▶ [Supplied data]:
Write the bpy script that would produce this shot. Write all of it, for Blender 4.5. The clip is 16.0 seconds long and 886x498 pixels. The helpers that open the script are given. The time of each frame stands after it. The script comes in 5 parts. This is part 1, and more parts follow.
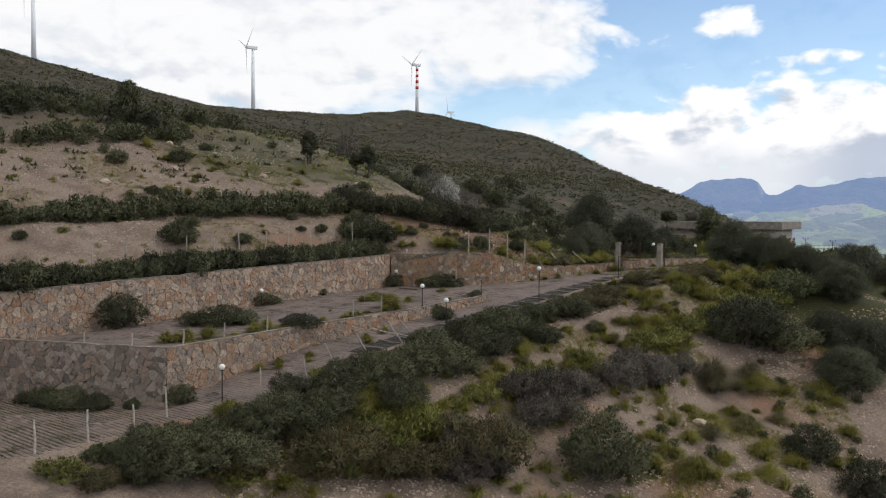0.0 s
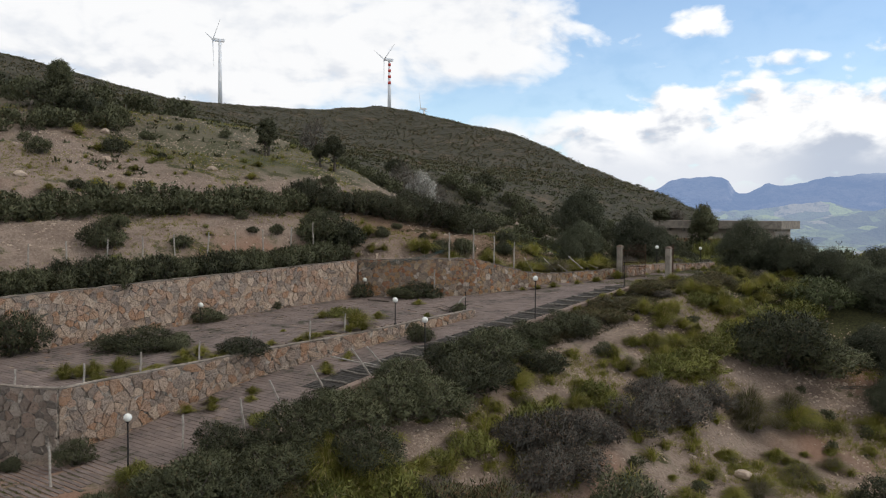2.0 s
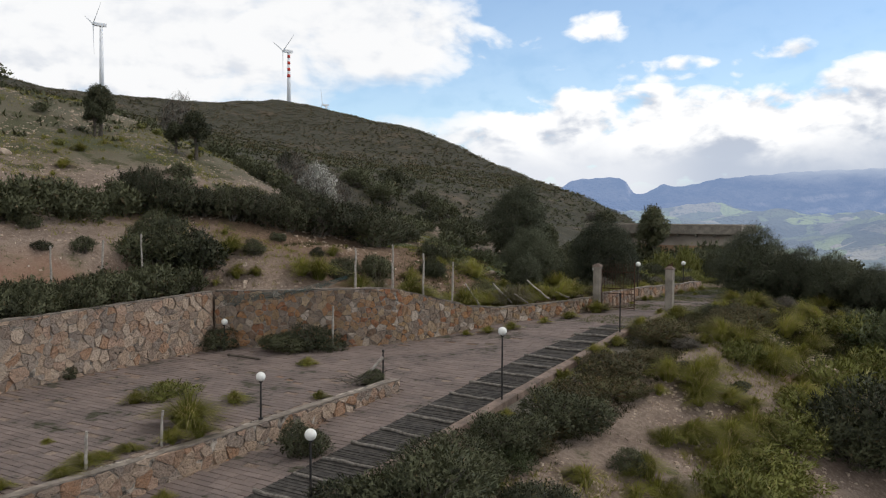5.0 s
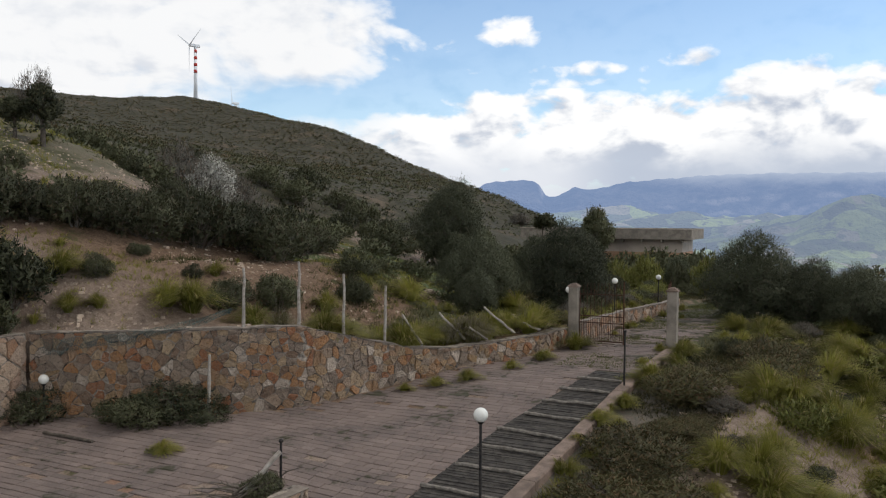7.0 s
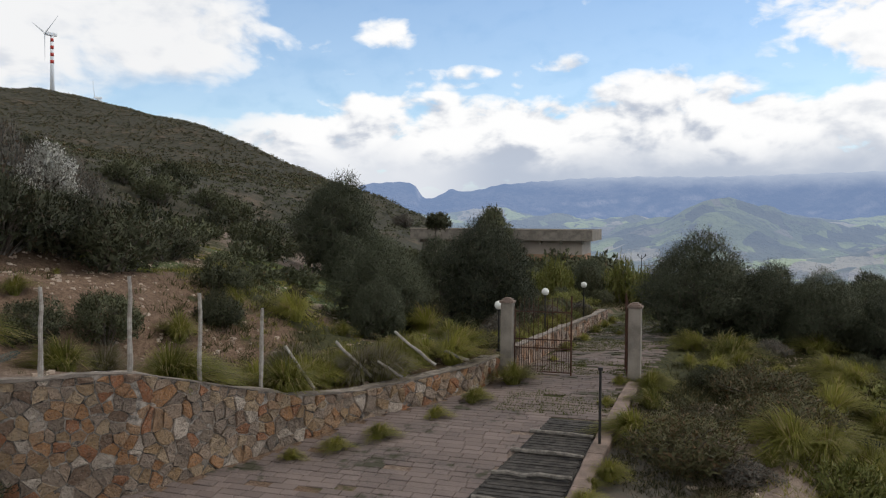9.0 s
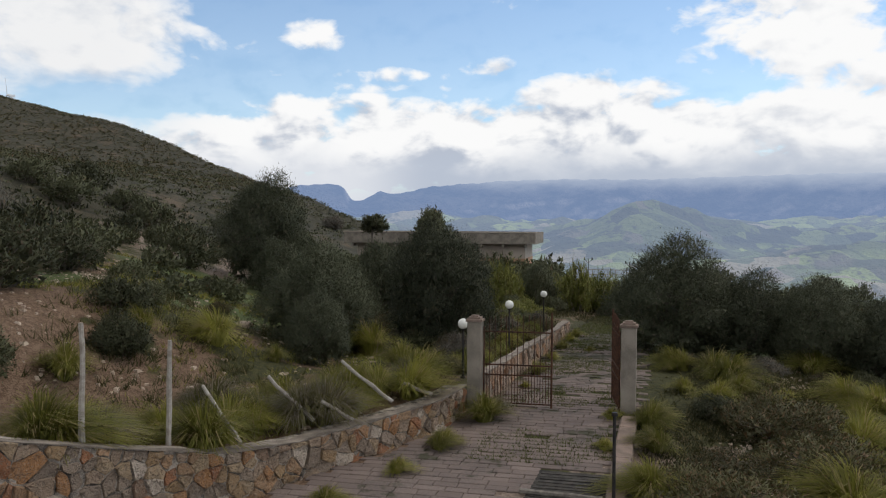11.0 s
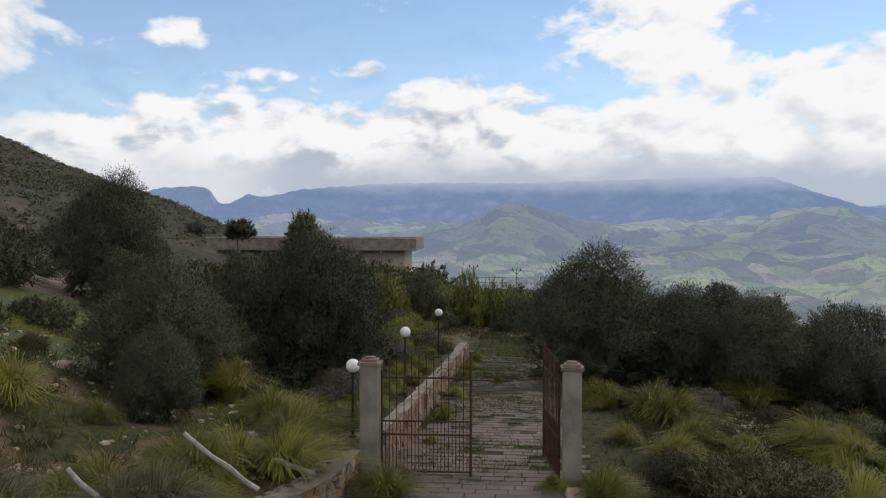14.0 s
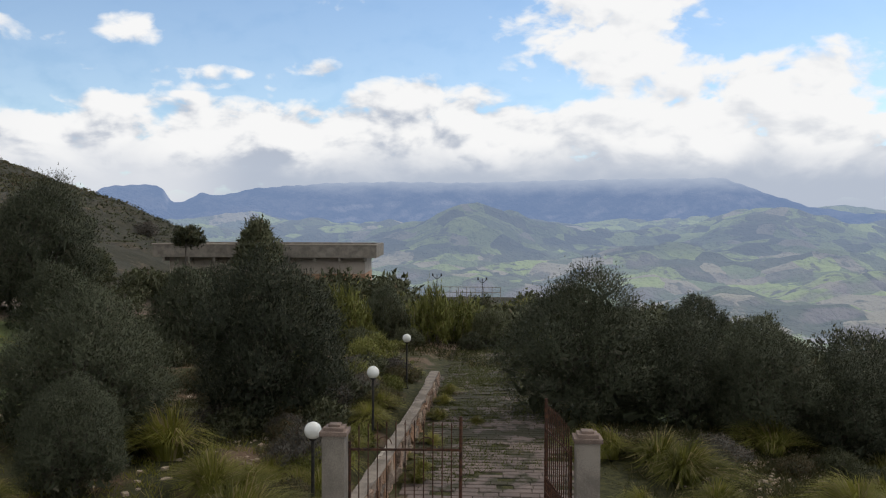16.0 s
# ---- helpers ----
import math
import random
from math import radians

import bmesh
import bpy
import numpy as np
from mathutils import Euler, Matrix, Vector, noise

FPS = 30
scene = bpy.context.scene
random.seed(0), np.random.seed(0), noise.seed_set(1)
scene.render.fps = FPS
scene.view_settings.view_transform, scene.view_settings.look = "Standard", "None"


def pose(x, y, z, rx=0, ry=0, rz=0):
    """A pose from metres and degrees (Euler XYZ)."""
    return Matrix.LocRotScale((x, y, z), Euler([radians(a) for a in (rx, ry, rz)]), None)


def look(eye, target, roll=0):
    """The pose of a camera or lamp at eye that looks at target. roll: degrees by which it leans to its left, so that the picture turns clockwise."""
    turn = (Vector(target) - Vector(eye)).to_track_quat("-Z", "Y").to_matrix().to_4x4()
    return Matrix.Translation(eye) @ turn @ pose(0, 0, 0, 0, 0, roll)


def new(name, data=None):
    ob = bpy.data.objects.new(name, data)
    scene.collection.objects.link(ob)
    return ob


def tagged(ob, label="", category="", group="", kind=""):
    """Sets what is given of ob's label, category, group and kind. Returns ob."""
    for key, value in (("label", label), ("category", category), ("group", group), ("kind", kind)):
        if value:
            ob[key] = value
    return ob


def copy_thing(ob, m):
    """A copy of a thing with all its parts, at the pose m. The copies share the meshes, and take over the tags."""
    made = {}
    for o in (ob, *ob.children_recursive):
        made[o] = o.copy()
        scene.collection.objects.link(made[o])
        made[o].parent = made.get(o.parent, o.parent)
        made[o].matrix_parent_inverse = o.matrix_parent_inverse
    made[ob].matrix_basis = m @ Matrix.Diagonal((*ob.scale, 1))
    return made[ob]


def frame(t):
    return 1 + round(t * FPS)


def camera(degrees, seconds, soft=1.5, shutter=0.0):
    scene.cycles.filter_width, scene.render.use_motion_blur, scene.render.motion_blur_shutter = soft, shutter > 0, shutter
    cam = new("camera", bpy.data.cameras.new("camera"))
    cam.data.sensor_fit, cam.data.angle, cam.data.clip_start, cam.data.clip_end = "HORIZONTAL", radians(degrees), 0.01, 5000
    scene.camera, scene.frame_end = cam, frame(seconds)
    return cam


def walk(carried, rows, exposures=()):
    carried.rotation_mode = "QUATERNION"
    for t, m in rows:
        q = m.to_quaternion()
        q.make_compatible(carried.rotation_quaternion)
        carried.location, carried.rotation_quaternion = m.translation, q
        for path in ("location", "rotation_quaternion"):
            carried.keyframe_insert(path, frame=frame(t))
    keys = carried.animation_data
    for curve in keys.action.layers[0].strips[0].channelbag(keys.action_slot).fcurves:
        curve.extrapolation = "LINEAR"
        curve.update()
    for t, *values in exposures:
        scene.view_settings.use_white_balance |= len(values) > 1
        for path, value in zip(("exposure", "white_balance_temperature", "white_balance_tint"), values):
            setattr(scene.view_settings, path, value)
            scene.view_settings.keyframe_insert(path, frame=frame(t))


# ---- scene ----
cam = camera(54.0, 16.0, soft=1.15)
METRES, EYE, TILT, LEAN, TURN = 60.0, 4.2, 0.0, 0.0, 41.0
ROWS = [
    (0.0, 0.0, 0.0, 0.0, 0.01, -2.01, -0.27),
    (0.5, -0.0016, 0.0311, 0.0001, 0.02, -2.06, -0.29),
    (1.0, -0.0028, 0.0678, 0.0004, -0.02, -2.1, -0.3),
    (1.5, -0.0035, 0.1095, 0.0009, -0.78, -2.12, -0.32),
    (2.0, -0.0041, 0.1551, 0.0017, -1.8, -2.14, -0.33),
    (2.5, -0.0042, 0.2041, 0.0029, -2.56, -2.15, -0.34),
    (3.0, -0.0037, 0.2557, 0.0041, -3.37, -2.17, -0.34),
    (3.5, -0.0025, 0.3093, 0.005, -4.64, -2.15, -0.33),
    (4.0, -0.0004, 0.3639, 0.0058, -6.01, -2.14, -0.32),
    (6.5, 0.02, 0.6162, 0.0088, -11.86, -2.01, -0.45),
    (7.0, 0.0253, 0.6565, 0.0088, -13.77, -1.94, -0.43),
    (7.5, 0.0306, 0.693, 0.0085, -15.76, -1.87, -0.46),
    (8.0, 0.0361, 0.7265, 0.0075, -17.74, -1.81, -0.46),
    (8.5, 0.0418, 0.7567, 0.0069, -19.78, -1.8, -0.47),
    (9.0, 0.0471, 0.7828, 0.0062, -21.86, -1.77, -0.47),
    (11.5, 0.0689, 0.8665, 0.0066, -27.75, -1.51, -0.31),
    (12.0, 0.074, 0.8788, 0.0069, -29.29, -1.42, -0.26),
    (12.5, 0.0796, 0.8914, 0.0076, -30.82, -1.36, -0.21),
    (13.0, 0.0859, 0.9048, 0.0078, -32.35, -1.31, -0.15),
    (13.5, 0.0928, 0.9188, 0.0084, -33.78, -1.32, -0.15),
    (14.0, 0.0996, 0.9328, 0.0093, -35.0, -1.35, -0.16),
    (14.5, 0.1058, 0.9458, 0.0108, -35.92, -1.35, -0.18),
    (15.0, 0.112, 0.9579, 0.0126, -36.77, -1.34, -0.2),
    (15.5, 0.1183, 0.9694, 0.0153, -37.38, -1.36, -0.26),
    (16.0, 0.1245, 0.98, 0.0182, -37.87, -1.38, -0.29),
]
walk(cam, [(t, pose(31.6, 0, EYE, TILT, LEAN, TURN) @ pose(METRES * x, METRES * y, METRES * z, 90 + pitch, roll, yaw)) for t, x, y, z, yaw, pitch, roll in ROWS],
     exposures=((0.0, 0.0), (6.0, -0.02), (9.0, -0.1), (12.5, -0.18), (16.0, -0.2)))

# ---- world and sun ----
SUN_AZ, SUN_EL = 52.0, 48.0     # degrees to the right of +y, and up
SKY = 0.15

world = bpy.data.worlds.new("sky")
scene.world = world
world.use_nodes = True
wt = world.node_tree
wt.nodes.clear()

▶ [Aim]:
Copy out all the data without changing anything, and drop the pictures.

▶ [Exercise output]:
Write the bpy script that would produce this shot. Write all of it, for Blender 4.5. The clip is 16.0 seconds long and 886x498 pixels. The helpers that open the script are given. The time of each frame stands after it. The script comes in 5 parts. This is part 1, and more parts follow.
0.0 s
2.0 s
5.0 s
7.0 s
9.0 s
11.0 s
14.0 s
16.0 s
# ---- helpers ----
import math
import random
from math import radians

import bmesh
import bpy
import numpy as np
from mathutils import Euler, Matrix, Vector, noise

FPS = 30
scene = bpy.context.scene
random.seed(0), np.random.seed(0), noise.seed_set(1)
scene.render.fps = FPS
scene.view_settings.view_transform, scene.view_settings.look = "Standard", "None"


def pose(x, y, z, rx=0, ry=0, rz=0):
    """A pose from metres and degrees (Euler XYZ)."""
    return Matrix.LocRotScale((x, y, z), Euler([radians(a) for a in (rx, ry, rz)]), None)


def look(eye, target, roll=0):
    """The pose of a camera or lamp at eye that looks at target. roll: degrees by which it leans to its left, so that the picture turns clockwise."""
    turn = (Vector(target) - Vector(eye)).to_track_quat("-Z", "Y").to_matrix().to_4x4()
    return Matrix.Translation(eye) @ turn @ pose(0, 0, 0, 0, 0, roll)


def new(name, data=None):
    ob = bpy.data.objects.new(name, data)
    scene.collection.objects.link(ob)
    return ob


def tagged(ob, label="", category="", group="", kind=""):
    """Sets what is given of ob's label, category, group and kind. Returns ob."""
    for key, value in (("label", label), ("category", category), ("group", group), ("kind", kind)):
        if value:
            ob[key] = value
    return ob


def copy_thing(ob, m):
    """A copy of a thing with all its parts, at the pose m. The copies share the meshes, and take over the tags."""
    made = {}
    for o in (ob, *ob.children_recursive):
        made[o] = o.copy()
        scene.collection.objects.link(made[o])
        made[o].parent = made.get(o.parent, o.parent)
        made[o].matrix_parent_inverse = o.matrix_parent_inverse
    made[ob].matrix_basis = m @ Matrix.Diagonal((*ob.scale, 1))
    return made[ob]


def frame(t):
    return 1 + round(t * FPS)


def camera(degrees, seconds, soft=1.5, shutter=0.0):
    scene.cycles.filter_width, scene.render.use_motion_blur, scene.render.motion_blur_shutter = soft, shutter > 0, shutter
    cam = new("camera", bpy.data.cameras.new("camera"))
    cam.data.sensor_fit, cam.data.angle, cam.data.clip_start, cam.data.clip_end = "HORIZONTAL", radians(degrees), 0.01, 5000
    scene.camera, scene.frame_end = cam, frame(seconds)
    return cam


def walk(carried, rows, exposures=()):
    carried.rotation_mode = "QUATERNION"
    for t, m in rows:
        q = m.to_quaternion()
        q.make_compatible(carried.rotation_quaternion)
        carried.location, carried.rotation_quaternion = m.translation, q
        for path in ("location", "rotation_quaternion"):
            carried.keyframe_insert(path, frame=frame(t))
    keys = carried.animation_data
    for curve in keys.action.layers[0].strips[0].channelbag(keys.action_slot).fcurves:
        curve.extrapolation = "LINEAR"
        curve.update()
    for t, *values in exposures:
        scene.view_settings.use_white_balance |= len(values) > 1
        for path, value in zip(("exposure", "white_balance_temperature", "white_balance_tint"), values):
            setattr(scene.view_settings, path, value)
            scene.view_settings.keyframe_insert(path, frame=frame(t))


# ---- scene ----
cam = camera(54.0, 16.0, soft=1.15)
METRES, EYE, TILT, LEAN, TURN = 60.0, 4.2, 0.0, 0.0, 41.0
ROWS = [
    (0.0, 0.0, 0.0, 0.0, 0.01, -2.01, -0.27),
    (0.5, -0.0016, 0.0311, 0.0001, 0.02, -2.06, -0.29),
    (1.0, -0.0028, 0.0678, 0.0004, -0.02, -2.1, -0.3),
    (1.5, -0.0035, 0.1095, 0.0009, -0.78, -2.12, -0.32),
    (2.0, -0.0041, 0.1551, 0.0017, -1.8, -2.14, -0.33),
    (2.5, -0.0042, 0.2041, 0.0029, -2.56, -2.15, -0.34),
    (3.0, -0.0037, 0.2557, 0.0041, -3.37, -2.17, -0.34),
    (3.5, -0.0025, 0.3093, 0.005, -4.64, -2.15, -0.33),
    (4.0, -0.0004, 0.3639, 0.0058, -6.01, -2.14, -0.32),
    (6.5, 0.02, 0.6162, 0.0088, -11.86, -2.01, -0.45),
    (7.0, 0.0253, 0.6565, 0.0088, -13.77, -1.94, -0.43),
    (7.5, 0.0306, 0.693, 0.0085, -15.76, -1.87, -0.46),
    (8.0, 0.0361, 0.7265, 0.0075, -17.74, -1.81, -0.46),
    (8.5, 0.0418, 0.7567, 0.0069, -19.78, -1.8, -0.47),
    (9.0, 0.0471, 0.7828, 0.0062, -21.86, -1.77, -0.47),
    (11.5, 0.0689, 0.8665, 0.0066, -27.75, -1.51, -0.31),
    (12.0, 0.074, 0.8788, 0.0069, -29.29, -1.42, -0.26),
    (12.5, 0.0796, 0.8914, 0.0076, -30.82, -1.36, -0.21),
    (13.0, 0.0859, 0.9048, 0.0078, -32.35, -1.31, -0.15),
    (13.5, 0.0928, 0.9188, 0.0084, -33.78, -1.32, -0.15),
    (14.0, 0.0996, 0.9328, 0.0093, -35.0, -1.35, -0.16),
    (14.5, 0.1058, 0.9458, 0.0108, -35.92, -1.35, -0.18),
    (15.0, 0.112, 0.9579, 0.0126, -36.77, -1.34, -0.2),
    (15.5, 0.1183, 0.9694, 0.0153, -37.38, -1.36, -0.26),
    (16.0, 0.1245, 0.98, 0.0182, -37.87, -1.38, -0.29),
]
walk(cam, [(t, pose(31.6, 0, EYE, TILT, LEAN, TURN) @ pose(METRES * x, METRES * y, METRES * z, 90 + pitch, roll, yaw)) for t, x, y, z, yaw, pitch, roll in ROWS],
     exposures=((0.0, 0.0), (6.0, -0.02), (9.0, -0.1), (12.5, -0.18), (16.0, -0.2)))

# ---- world and sun ----
SUN_AZ, SUN_EL = 52.0, 48.0     # degrees to the right of +y, and up
SKY = 0.15

world = bpy.data.worlds.new("sky")
scene.world = world
world.use_nodes = True
wt = world.node_tree
wt.nodes.clear()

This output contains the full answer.